Only the lines from the line that has "# ---- helpers" through the line that has "pose from metres" should be reproduced, exactly and with both ends kept.

*-*-*

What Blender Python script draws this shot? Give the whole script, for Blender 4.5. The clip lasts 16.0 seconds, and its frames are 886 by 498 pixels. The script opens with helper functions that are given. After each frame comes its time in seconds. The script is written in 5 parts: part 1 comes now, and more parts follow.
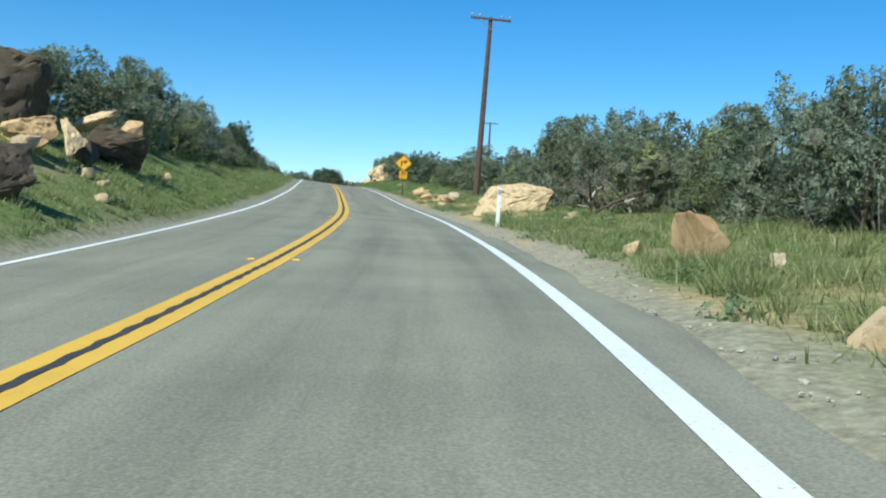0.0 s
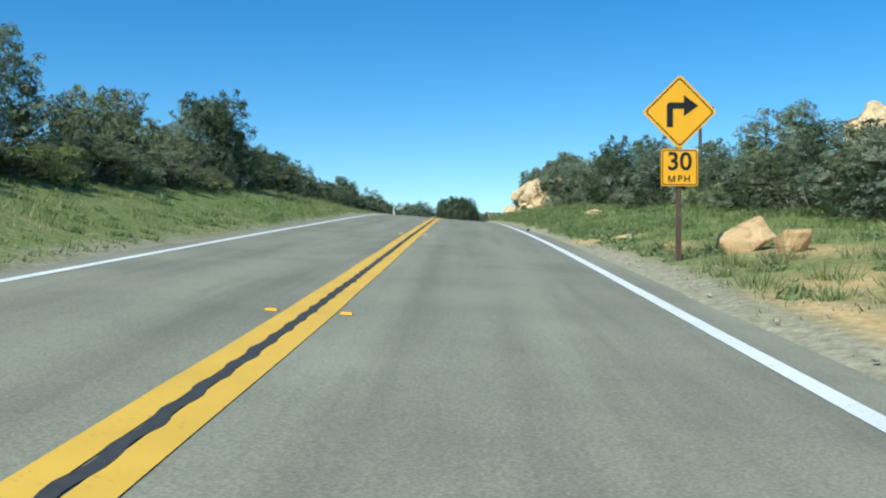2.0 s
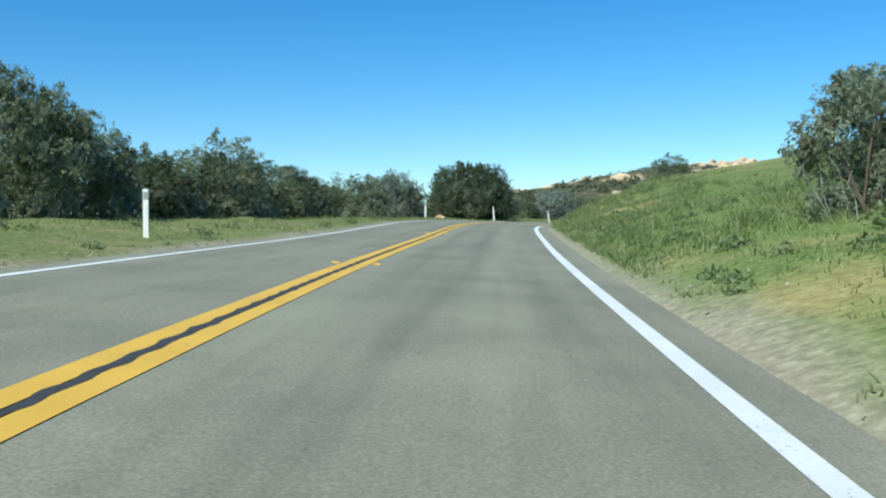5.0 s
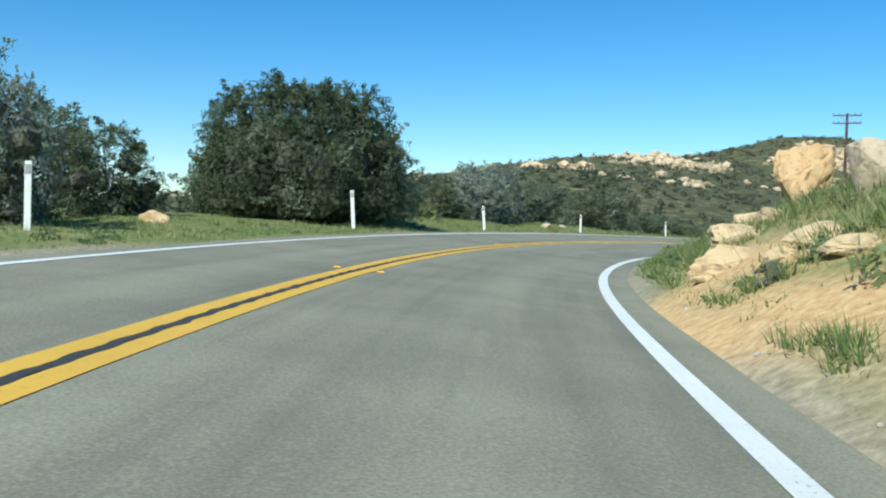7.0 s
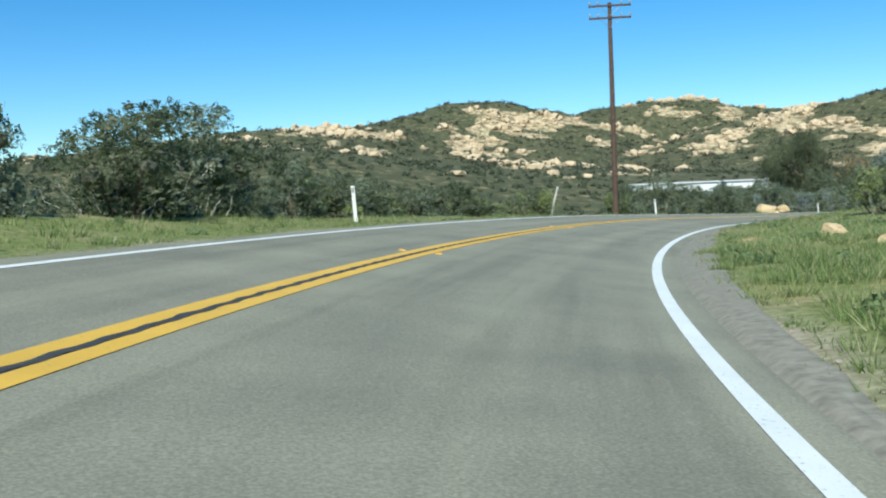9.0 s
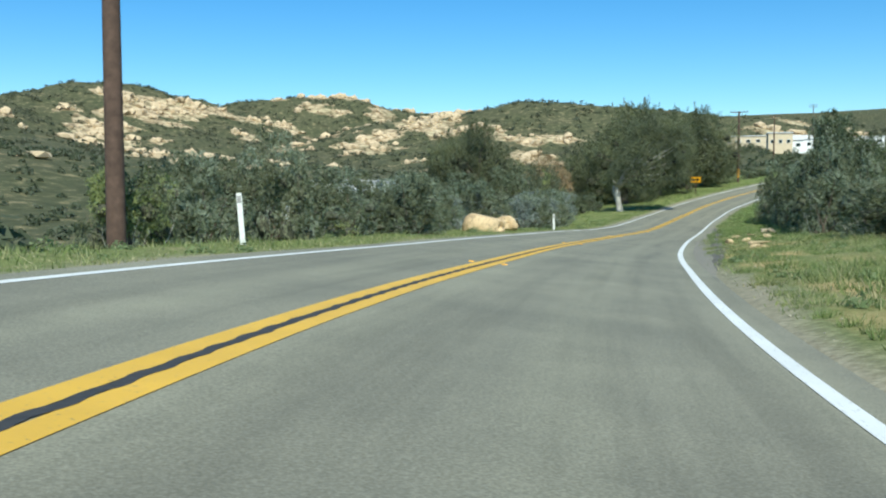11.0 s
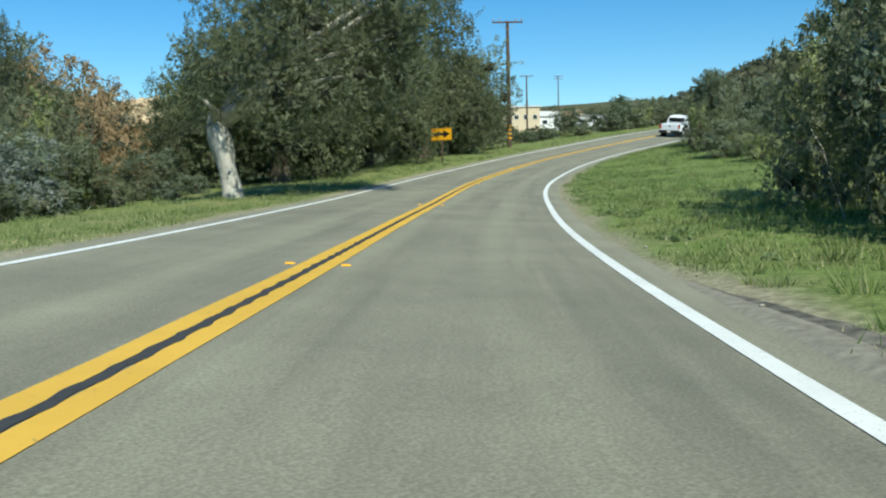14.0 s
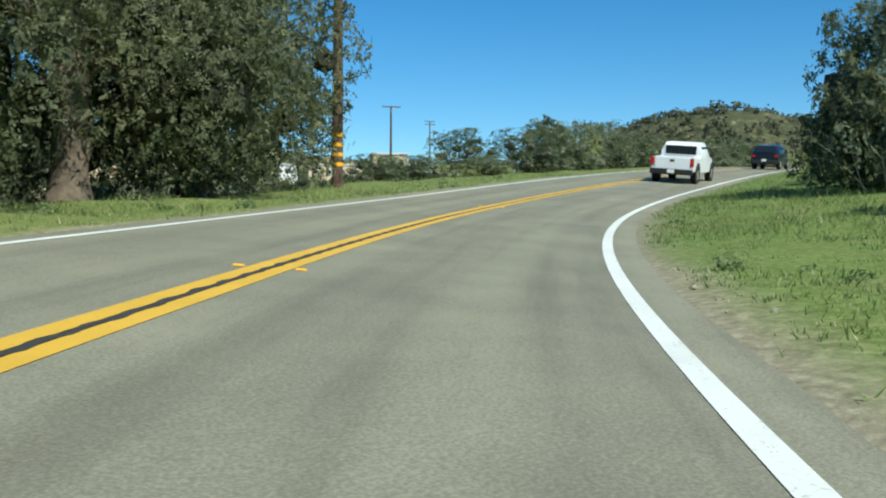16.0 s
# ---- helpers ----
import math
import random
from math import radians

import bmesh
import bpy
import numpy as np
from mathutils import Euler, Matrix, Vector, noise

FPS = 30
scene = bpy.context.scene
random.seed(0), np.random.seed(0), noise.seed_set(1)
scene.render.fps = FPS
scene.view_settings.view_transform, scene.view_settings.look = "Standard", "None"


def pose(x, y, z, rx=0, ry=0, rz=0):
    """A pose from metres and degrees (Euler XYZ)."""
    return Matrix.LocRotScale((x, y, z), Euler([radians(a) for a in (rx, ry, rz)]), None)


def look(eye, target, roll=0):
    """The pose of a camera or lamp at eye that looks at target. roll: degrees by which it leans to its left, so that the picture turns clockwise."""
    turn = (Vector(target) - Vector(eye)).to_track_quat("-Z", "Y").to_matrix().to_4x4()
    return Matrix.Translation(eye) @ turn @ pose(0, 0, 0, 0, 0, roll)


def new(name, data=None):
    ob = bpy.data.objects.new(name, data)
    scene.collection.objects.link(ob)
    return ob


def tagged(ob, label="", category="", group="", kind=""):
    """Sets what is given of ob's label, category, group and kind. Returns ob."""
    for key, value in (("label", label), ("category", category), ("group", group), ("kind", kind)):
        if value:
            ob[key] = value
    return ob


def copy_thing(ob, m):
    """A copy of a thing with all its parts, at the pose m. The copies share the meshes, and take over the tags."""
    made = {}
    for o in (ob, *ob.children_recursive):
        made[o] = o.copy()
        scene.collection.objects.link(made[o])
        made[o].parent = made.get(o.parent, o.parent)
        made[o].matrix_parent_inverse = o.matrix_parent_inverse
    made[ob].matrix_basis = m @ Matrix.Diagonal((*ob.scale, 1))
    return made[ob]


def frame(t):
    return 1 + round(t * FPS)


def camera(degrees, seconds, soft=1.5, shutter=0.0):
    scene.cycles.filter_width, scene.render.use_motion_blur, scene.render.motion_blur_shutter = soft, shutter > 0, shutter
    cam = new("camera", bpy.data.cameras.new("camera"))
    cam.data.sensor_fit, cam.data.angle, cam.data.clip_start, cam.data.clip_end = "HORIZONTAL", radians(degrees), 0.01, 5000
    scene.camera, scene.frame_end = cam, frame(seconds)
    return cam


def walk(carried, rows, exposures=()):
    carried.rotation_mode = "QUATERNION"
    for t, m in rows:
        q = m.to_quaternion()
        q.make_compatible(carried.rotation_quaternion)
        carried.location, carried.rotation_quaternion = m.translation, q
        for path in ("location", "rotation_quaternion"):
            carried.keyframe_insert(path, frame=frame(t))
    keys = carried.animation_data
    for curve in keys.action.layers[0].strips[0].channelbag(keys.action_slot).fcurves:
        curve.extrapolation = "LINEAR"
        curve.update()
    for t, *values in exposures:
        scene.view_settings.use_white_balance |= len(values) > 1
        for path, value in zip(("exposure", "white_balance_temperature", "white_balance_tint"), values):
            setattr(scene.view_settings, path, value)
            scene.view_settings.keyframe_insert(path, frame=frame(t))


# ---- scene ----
cam = camera(50.34, 16.0, soft=2.1)
EXPOSURE = 0.4
PATH = [
    (0, (0.06, -0.33, 1.06), (0.046, 9.667, 0.886), 3.21),
    (0.5, (-0.21, 11.85, 1.55), (-0.980, 21.818, 1.493), 3.01),
    (1, (-1.26, 24.08, 2.11), (-2.605, 33.990, 2.102), 2.60),
    (1.5, (-2.84, 36.30, 2.74), (-4.402, 46.176, 2.762), 1.68),
    (2, (-4.18, 48.17, 3.39), (-5.728, 58.047, 3.484), 0.21),
    (2.5, (-5.49, 59.48, 4.08), (-7.058, 69.352, 4.169), -0.82),
    (3, (-6.89, 70.73, 4.76), (-8.559, 80.588, 4.929), -1.22),
    (3.5, (-8.40, 81.92, 5.44), (-10.216, 91.754, 5.534), -2.01),
    (4, (-9.95, 92.83, 6.01), (-11.770, 102.665, 6.021), -1.90),
    (4.5, (-11.51, 103.90, 6.52), (-13.331, 113.731, 6.412), -1.46),
    (5, (-13.17, 114.94, 6.95), (-14.926, 124.780, 6.792), -0.32),
    (5.5, (-14.71, 125.97, 7.31), (-16.357, 135.833, 7.123), 0.89),
    (6, (-16.03, 137.00, 7.66), (-17.466, 146.890, 7.425), 1.74),
    (6.5, (-16.98, 148.05, 7.99), (-18.106, 157.982, 7.752), 1.73),
    (7, (-17.43, 159.12, 8.22), (-18.136, 169.095, 7.919), 1.84),
    (7.5, (-17.29, 169.47, 8.31), (-17.334, 179.459, 7.958), 1.12),
    (8, (-16.30, 179.60, 8.33), (-15.357, 189.545, 7.870), 0.88),
    (8.5, (-14.22, 189.62, 8.26), (-12.392, 199.441, 7.708), -1.55),
    (9, (-11.28, 199.10, 8.16), (-8.674, 208.737, 7.626), -2.41),
    (9.5, (-7.42, 208.50, 8.03), (-3.916, 217.855, 7.501), -2.21),
    (10, (-2.86, 217.68, 7.90), (1.551, 226.643, 7.354), -1.53),
    (10.5, (2.69, 226.48, 7.76), (7.890, 235.008, 7.192), -0.76),
    (11, (9.07, 234.88, 7.62), (14.963, 242.938, 6.997), -0.10),
    (11.5, (16.25, 242.78, 7.40), (22.862, 250.247, 6.665), 0.27),
    (12, (24.06, 250.10, 7.03), (31.273, 256.972, 6.191), 0.16),
    (12.5, (32.22, 256.68, 6.64), (39.754, 263.205, 5.824), -0.78),
    (13, (40.52, 263.12, 6.32), (48.203, 269.474, 5.505), -0.23),
    (13.5, (49.35, 269.68, 5.97), (57.140, 275.912, 5.190), -0.52),
    (14, (58.42, 276.14, 5.74), (66.314, 282.245, 5.073), -1.27),
    (14.5, (67.56, 282.50, 5.77), (75.583, 288.453, 5.302), -0.77),
    (15, (76.91, 288.60, 5.97), (85.062, 294.388, 5.646), -0.20),
    (15.5, (86.38, 294.48, 6.36), (94.743, 299.966, 6.175), 0.18),
    (16, (96.25, 299.75, 6.86), (104.958, 304.671, 6.810), 0.32),
]
walk(cam, [(t, look(eye, target, roll)) for t, eye, target, roll in PATH], exposures=[(0, EXPOSURE, 5850, -3), (9, EXPOSURE, 6000, -3), (11.5, EXPOSURE, 6150, -4), (14, EXPOSURE - 0.04, 6350, -5), (16, EXPOSURE - 0.04, 6350, -5)])

# ---- light ----
SUN_AZ, SUN_EL = 209.0, 46.0
world = bpy.data.worlds.new("sky")
scene.world = world
world.use_nodes = True
wn = world.node_tree
sky = wn.nodes.new("ShaderNodeTexSky")
sky.sky_type, sky.sun_disc = "NISHITA", False
sky.sun_elevation, sky.sun_rotation = radians(SUN_EL), radians(SUN_AZ)
sky.altitude, sky.air_density, sky.dust_density, sky.ozone_density = 600, 1.0, 0.05, 4.5
deep = wn.nodes.new("ShaderNodeHueSaturation")
deep.inputs["Saturation"].default_value = 1.3
wn.links.new(sky.outputs["Color"], deep.inputs["Color"])
wn.links.new(deep.outputs["Color"], wn.nodes["Background"].inputs["Color"])
wn.nodes["Background"].inputs["Strength"].default_value = 0.105
sun_dir = Vector((math.sin(radians(SUN_AZ)) * math.cos(radians(SUN_EL)), math.cos(radians(SUN_AZ)) * math.cos(radians(SUN_EL)), math.sin(radians(SUN_EL))))
sun_lamp = bpy.data.lights.new("sun", "SUN")
sun_lamp.energy, sun_lamp.angle, sun_lamp.color = 4.6, radians(0.53), (1.0, 0.95, 0.86)
sun = new("sun", sun_lamp)
sun.matrix_world = look(sun_dir * 200, (0, 0, 0))

# ---- materials ----


def nodes_of(name, rough=0.8, metal=0.0, spec=0.3):
    m = bpy.data.materials.new(name)
    m.use_nodes = True
    nt = m.node_tree
    b = nt.nodes["Principled BSDF"]
    b.inputs["Roughness"].default_value, b.inputs["Metallic"].default_value = rough, metal
    b.inputs["Specular IOR Level"].default_value = spec
    return m, nt, b


def noise_node(nt, scale, detail=4.0, rough=0.55, vec=None):
    n = nt.nodes.new("ShaderNodeTexNoise")
    n.inputs["Scale"].default_value, n.inputs["Detail"].default_value, n.inputs["Roughness"].default_value = scale, detail, rough
    if vec is not None:
        nt.links.new(vec, n.inputs["Vector"])
    return n.outputs["Fac"]


def ramp(nt, fac, stops):
    r = nt.nodes.new("ShaderNodeValToRGB")
    e = r.color_ramp.elements
    while len(e) < len(stops):
        e.new(0.5)
    for k, (pos, col) in zip(e, stops):
        k.position, k.color = pos, (*col, 1)
    nt.links.new(fac, r.inputs["Fac"])
    return r.outputs["Color"]


def mixed(nt, fac, a, b, mode="MIX"):
    n = nt.nodes.new("ShaderNodeMix")
    n.data_type, n.blend_type = "RGBA", mode
    for sock, v in ((n.inputs[0], fac), (n.inputs[6], a), (n.inputs[7], b)):
        if isinstance(v, (int, float)):
            sock.default_value = v
        elif isinstance(v, tuple):
            sock.default_value = (*v, 1)
        else:
            nt.links.new(v, sock)
    return n.outputs[2]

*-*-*

#### [TASK RESPONSE]
# ---- helpers ----
import math
import random
from math import radians

import bmesh
import bpy
import numpy as np
from mathutils import Euler, Matrix, Vector, noise

FPS = 30
scene = bpy.context.scene
random.seed(0), np.random.seed(0), noise.seed_set(1)
scene.render.fps = FPS
scene.view_settings.view_transform, scene.view_settings.look = "Standard", "None"


def pose(x, y, z, rx=0, ry=0, rz=0):
    """A pose from metres and degrees (Euler XYZ)."""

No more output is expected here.